急性気管支炎の原因がインフルエンザの場合には、抗インフルエンザ薬が使用されることがあります。発症後48時間以内であれば抗インフルエンザの効果が期待できます。
しかし、発症後すぐにはインフルエンザウイルスが確認されないこともあり、1度受診した後に熱が下がらず、再度受診した時にインフルエンザウイルスと診断されることもあります。
時間が経過していると、薬の効果が期待できないこともあるため、医師の判断で処方されます。一般的な風邪の場合と異なり、インフルエンザは感染力が強く、咳などで飛び散ったウイルスからも感染するため、感染に気付かずに学校や職場に出社すると、感染を広げる可能性があります。
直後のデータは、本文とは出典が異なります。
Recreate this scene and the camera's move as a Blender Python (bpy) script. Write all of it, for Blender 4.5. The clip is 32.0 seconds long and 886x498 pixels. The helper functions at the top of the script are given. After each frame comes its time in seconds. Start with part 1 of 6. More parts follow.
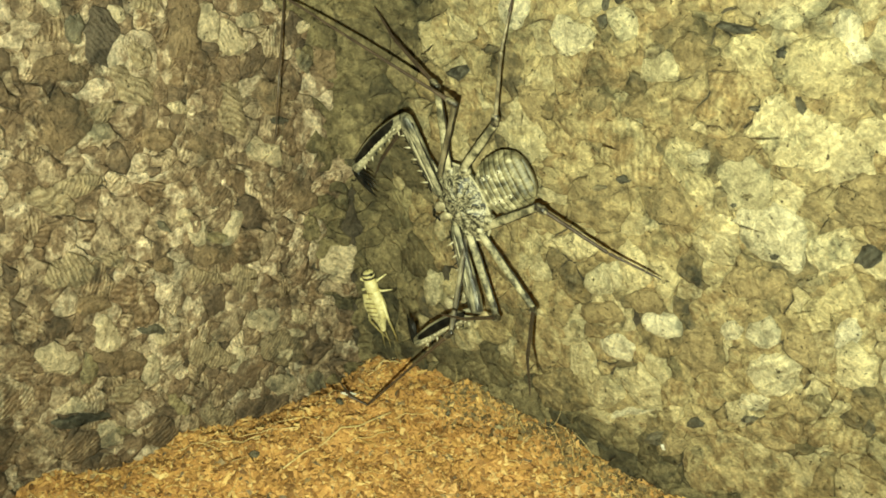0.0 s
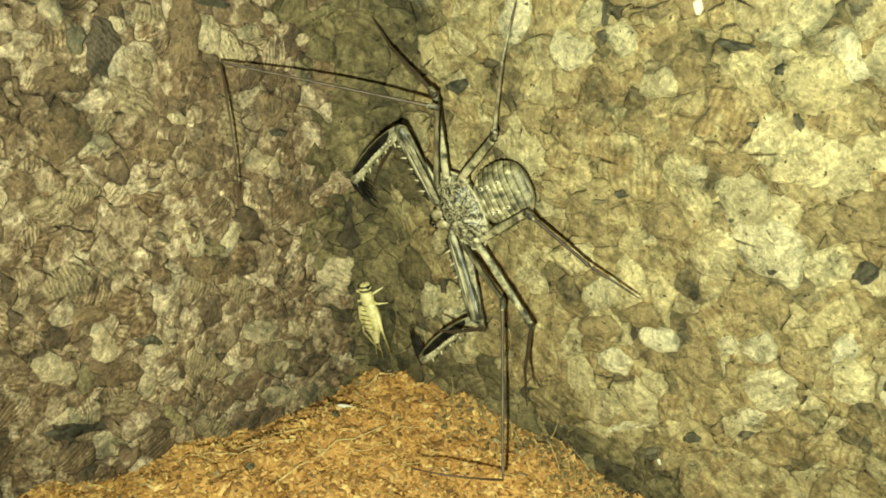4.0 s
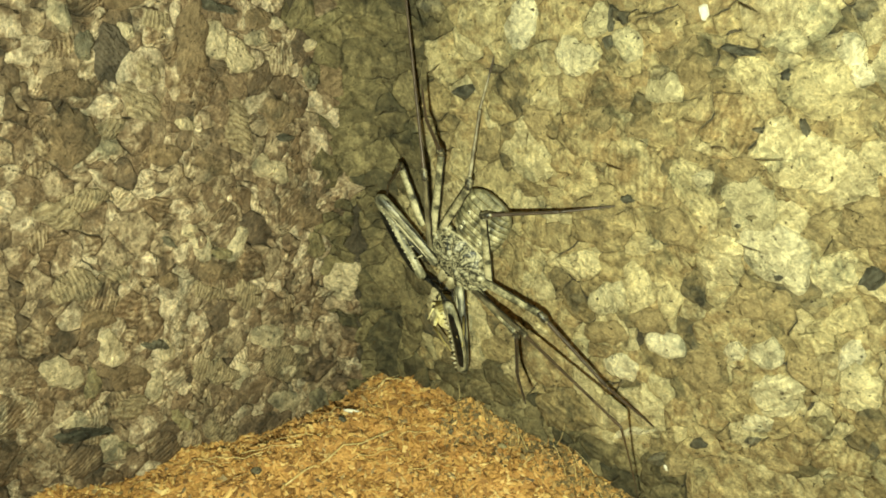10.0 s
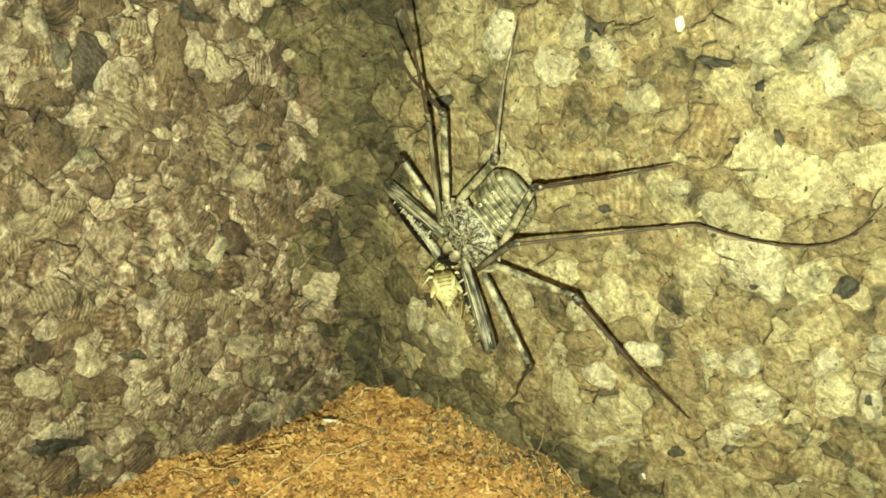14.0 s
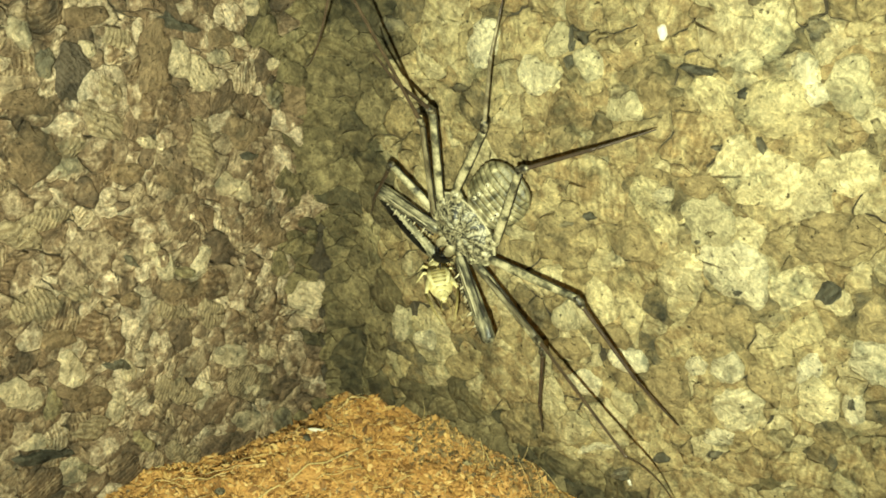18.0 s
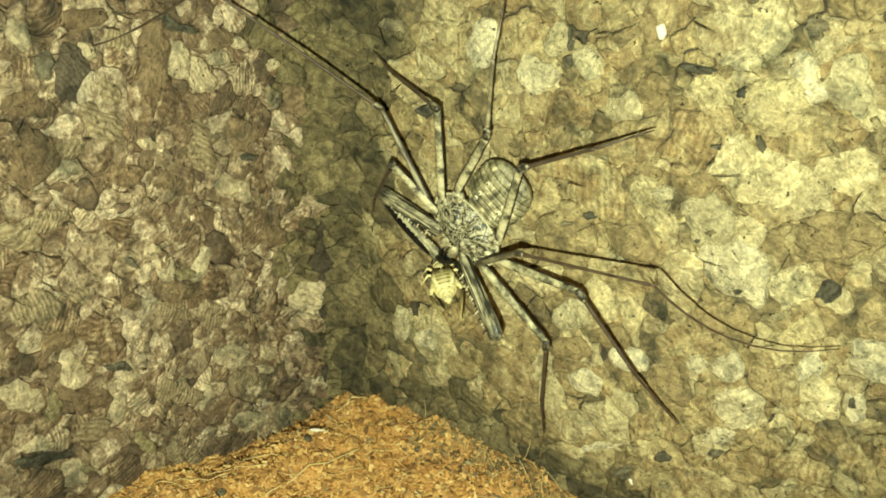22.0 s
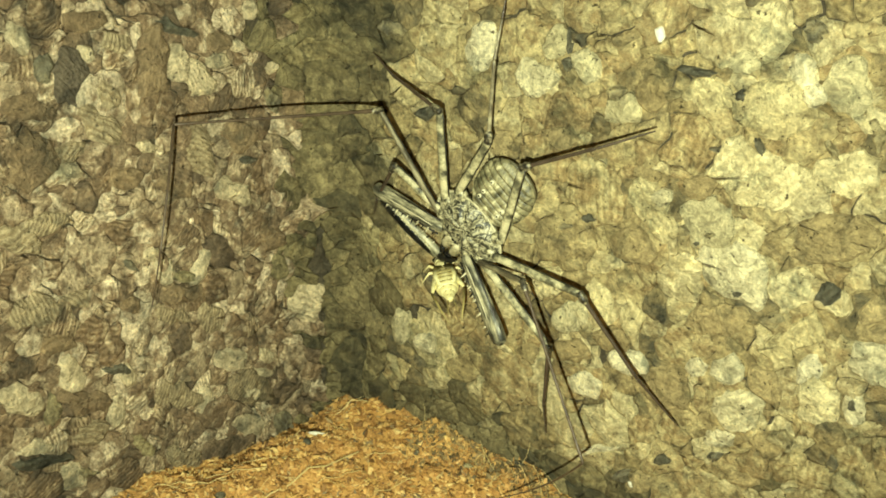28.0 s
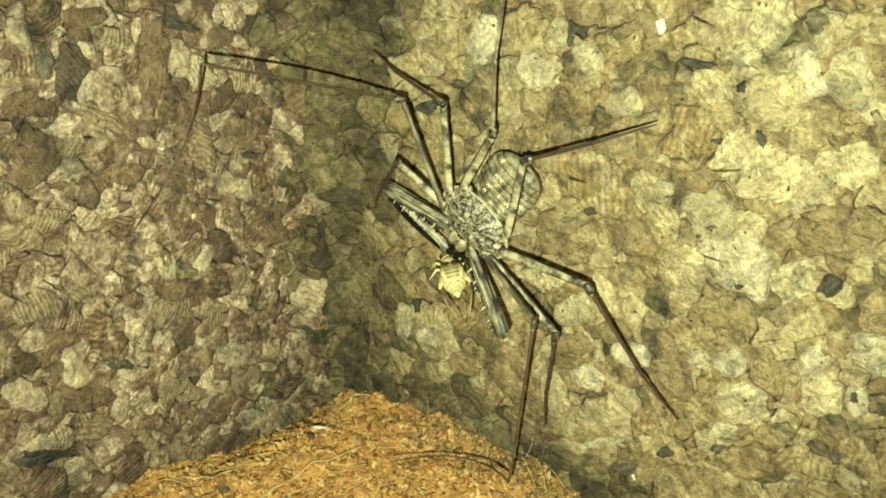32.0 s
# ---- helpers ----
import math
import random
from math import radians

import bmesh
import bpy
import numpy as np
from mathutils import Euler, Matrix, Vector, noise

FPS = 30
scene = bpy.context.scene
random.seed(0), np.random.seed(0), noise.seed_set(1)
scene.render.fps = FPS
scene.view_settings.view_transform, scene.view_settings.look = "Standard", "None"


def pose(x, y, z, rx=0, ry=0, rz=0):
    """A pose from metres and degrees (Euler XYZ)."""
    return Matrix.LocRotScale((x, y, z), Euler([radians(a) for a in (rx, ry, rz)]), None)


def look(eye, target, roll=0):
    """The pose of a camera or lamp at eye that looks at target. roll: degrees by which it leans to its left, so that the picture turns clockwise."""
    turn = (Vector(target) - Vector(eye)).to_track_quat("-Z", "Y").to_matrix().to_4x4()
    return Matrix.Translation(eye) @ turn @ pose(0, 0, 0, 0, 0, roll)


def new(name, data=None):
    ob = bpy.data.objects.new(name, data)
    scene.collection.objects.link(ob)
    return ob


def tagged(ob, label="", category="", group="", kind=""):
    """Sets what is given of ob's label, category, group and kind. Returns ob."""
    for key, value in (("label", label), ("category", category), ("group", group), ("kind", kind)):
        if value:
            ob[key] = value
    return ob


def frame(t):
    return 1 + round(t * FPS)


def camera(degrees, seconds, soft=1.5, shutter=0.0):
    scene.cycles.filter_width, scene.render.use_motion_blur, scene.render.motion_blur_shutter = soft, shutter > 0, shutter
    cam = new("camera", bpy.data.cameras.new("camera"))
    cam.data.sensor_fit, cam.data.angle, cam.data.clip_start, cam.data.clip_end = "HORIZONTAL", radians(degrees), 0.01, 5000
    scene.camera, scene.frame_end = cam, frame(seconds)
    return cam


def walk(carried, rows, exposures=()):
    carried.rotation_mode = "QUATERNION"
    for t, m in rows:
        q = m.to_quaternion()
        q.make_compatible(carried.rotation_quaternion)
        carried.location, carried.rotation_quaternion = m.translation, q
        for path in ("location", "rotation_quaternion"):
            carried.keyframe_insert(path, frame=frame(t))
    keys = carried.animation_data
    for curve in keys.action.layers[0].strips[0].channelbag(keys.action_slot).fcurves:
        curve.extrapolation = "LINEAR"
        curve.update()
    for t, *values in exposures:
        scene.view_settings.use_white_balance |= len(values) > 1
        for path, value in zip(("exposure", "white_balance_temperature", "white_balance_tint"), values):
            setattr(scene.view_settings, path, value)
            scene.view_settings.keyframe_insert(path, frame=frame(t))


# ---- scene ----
# A terrarium corner: two walls of pressed cork, coir on the floor, a whip spider and its prey.
# The left wall is the plane x = 0, the right wall the plane y = 0, the floor lies near z = 0.
cam = camera(50.0, 32.0, soft=1.75)
walk(cam, [
    (0, look((0.11979, -0.13038, 0.12107), (0.01640, 0.01023, 0.02340), 1.31)),
    (0.5, look((0.11971, -0.13049, 0.12095), (0.01628, 0.01010, 0.02330), 1.27)),
    (1, look((0.11987, -0.13026, 0.12093), (0.01612, 0.00987, 0.02296), 1.20)),
    (1.5, look((0.11967, -0.13044, 0.12095), (0.01621, 0.00988, 0.02295), 1.28)),
    (2, look((0.11977, -0.13036, 0.12093), (0.01614, 0.01002, 0.02317), 1.34)),
    (2.5, look((0.11980, -0.13027, 0.12117), (0.01624, 0.01021, 0.02349), 1.42)),
    (3, look((0.11980, -0.13058, 0.12132), (0.01627, 0.01053, 0.02454), 1.59)),
    (3.5, look((0.11928, -0.13078, 0.12125), (0.01617, 0.01113, 0.02517), 1.83)),
    (5.5, look((0.11935, -0.13130, 0.12122), (0.01595, 0.01190, 0.02741), 2.15)),
    (6, look((0.11964, -0.13101, 0.12142), (0.01567, 0.01180, 0.02764), 2.07)),
    (6.5, look((0.11966, -0.13108, 0.12135), (0.01548, 0.01168, 0.02772), 2.01)),
    (7, look((0.11971, -0.13092, 0.12147), (0.01530, 0.01153, 0.02762), 1.91)),
    (7.5, look((0.11978, -0.13102, 0.12128), (0.01532, 0.01148, 0.02757), 1.93)),
    (8, look((0.11974, -0.13092, 0.12136), (0.01529, 0.01147, 0.02747), 1.89)),
    (8.5, look((0.11989, -0.13066, 0.12137), (0.01505, 0.01122, 0.02714), 1.77)),
    (9, look((0.11982, -0.13078, 0.12132), (0.01473, 0.01065, 0.02670), 1.68)),
    (9.5, look((0.11975, -0.13088, 0.12134), (0.01478, 0.01066, 0.02674), 1.72)),
    (10, look((0.11987, -0.13075, 0.12127), (0.01475, 0.01082, 0.02689), 1.71)),
    (10.5, look((0.11986, -0.13092, 0.12133), (0.01488, 0.01087, 0.02712), 1.72)),
    (11, look((0.11981, -0.13096, 0.12141), (0.01502, 0.01095, 0.02717), 1.73)),
    (11.5, look((0.12007, -0.13065, 0.12129), (0.01513, 0.01123, 0.02717), 1.70)),
    (12, look((0.12002, -0.13090, 0.12123), (0.01574, 0.01174, 0.02753), 1.89)),
    (12.5, look((0.12006, -0.13105, 0.12138), (0.01646, 0.01237, 0.02812), 2.02)),
    (13, look((0.11998, -0.13108, 0.12144), (0.01705, 0.01300, 0.02845), 2.15)),
    (13.5, look((0.11988, -0.13114, 0.12153), (0.01757, 0.01345, 0.02865), 2.27)),
    (14, look((0.12027, -0.13093, 0.12139), (0.01787, 0.01390, 0.02898), 2.29)),
    (14.5, look((0.11995, -0.13126, 0.12141), (0.01828, 0.01425, 0.02926), 2.40)),
    (16.5, look((0.12009, -0.13115, 0.12134), (0.01950, 0.01553, 0.02988), 2.52)),
    (17, look((0.12008, -0.13110, 0.12150), (0.01965, 0.01561, 0.02991), 2.51)),
    (17.5, look((0.12023, -0.13121, 0.12150), (0.01981, 0.01567, 0.03017), 2.48)),
    (18, look((0.12027, -0.13128, 0.12142), (0.02006, 0.01615, 0.03074), 2.52)),
    (18.5, look((0.12030, -0.13135, 0.12141), (0.02016, 0.01637, 0.03113), 2.51)),
    (19, look((0.12031, -0.13128, 0.12154), (0.02019, 0.01645, 0.03124), 2.48)),
    (19.5, look((0.12049, -0.13129, 0.12151), (0.02031, 0.01645, 0.03130), 2.44)),
    (20, look((0.12042, -0.13120, 0.12146), (0.02024, 0.01641, 0.03103), 2.39)),
    (20.5, look((0.12032, -0.13132, 0.12156), (0.02031, 0.01630, 0.03097), 2.42)),
    (21, look((0.12049, -0.13112, 0.12152), (0.02022, 0.01633, 0.03094), 2.30)),
    (21.5, look((0.12055, -0.13112, 0.12144), (0.02011, 0.01623, 0.03088), 2.22)),
    (22, look((0.12040, -0.13122, 0.12153), (0.02004, 0.01605, 0.03075), 2.22)),
    (22.5, look((0.12062, -0.13117, 0.12146), (0.02007, 0.01620, 0.03106), 2.20)),
    (23, look((0.12052, -0.13127, 0.12153), (0.02021, 0.01637, 0.03131), 2.29)),
    (23.5, look((0.12048, -0.13126, 0.12151), (0.02013, 0.01646, 0.03145), 2.29)),
    (24, look((0.12045, -0.13146, 0.12139), (0.02020, 0.01646, 0.03157), 2.32)),
    (24.5, look((0.12059, -0.13121, 0.12155), (0.02019, 0.01651, 0.03157), 2.31)),
    (25, look((0.12050, -0.13131, 0.12153), (0.02030, 0.01658, 0.03159), 2.36)),
    (25.5, look((0.12035, -0.13137, 0.12143), (0.02027, 0.01662, 0.03153), 2.37)),
    (27.5, look((0.12055, -0.13113, 0.12146), (0.01996, 0.01640, 0.03136), 2.22)),
    (28, look((0.12039, -0.13121, 0.12151), (0.02000, 0.01637, 0.03127), 2.21)),
    (28.5, look((0.12068, -0.13094, 0.12153), (0.01990, 0.01619, 0.03100), 2.11)),
    (29, look((0.12057, -0.13118, 0.12151), (0.01999, 0.01613, 0.03105), 2.13)),
    (29.5, look((0.12058, -0.13123, 0.12136), (0.01989, 0.01617, 0.03117), 2.13)),
    (30, look((0.12072, -0.13107, 0.12146), (0.01995, 0.01622, 0.03120), 2.05)),
    (30.5, look((0.12074, -0.13093, 0.12155), (0.01991, 0.01615, 0.03099), 1.98)),
    (31, look((0.12063, -0.13113, 0.12158), (0.01991, 0.01594, 0.03088), 1.94)),
    (31.5, look((0.12071, -0.13097, 0.12145), (0.01970, 0.01575, 0.03051), 1.78)),
    (32, look((0.12094, -0.13098, 0.12142), (0.01994, 0.01557, 0.03018), 1.74)),
], exposures=[(0.0, -0.09), (10.0, -0.11), (12.5, 0.02), (18.5, 0.0), (21.0, -0.04), (32.0, -0.05)])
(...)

疑わしい症状がある時は必ず受診をしましょう。
これらの治療が必要な場合には、抗生物質を使用することもあります。ただし、原因になる細菌によって効果を発揮する抗生物質が異なり、特定が難しい場合もあります。
また、ウイルスが原因だった時には、抗生物質に効果がありません。そのため、病歴や検査所見を確認して、原因が特定できた場合にのみ抗生物質が処方されます。
小児の場合には、症状が軽い場合には、家の中を加湿して咳が出にくいようにしましょう。
気管支が狭くなっている時に、ゼイゼイする呼吸になった場合には、気管支を広げる「気管支拡張薬」を使用します。また、咳止め薬や痰の出やすくなる薬を使用して、症状の緩和を期待します。
急性気管支炎は風邪と似た、咳・痰などの症状が多いです。治療は咳や痰を抑える対処療法が多く、免疫を上げて症状を緩和していきます。原因を特定することは難しいですが、周囲で集団感染している場合には、その疾患にかかっている可能性が高いので、受診時に主治医に伝えておくと、スムーズに原因を特定しやすくなります。
また、急性気管支炎だけでなく、症状が長期に続く慢性気管支炎もあります。主な原因は「たばこ」なので、すぐに禁煙をすることが大切です。
気になる症状が出た際には、受診して早めに治療を開始して症状を改善しましょう。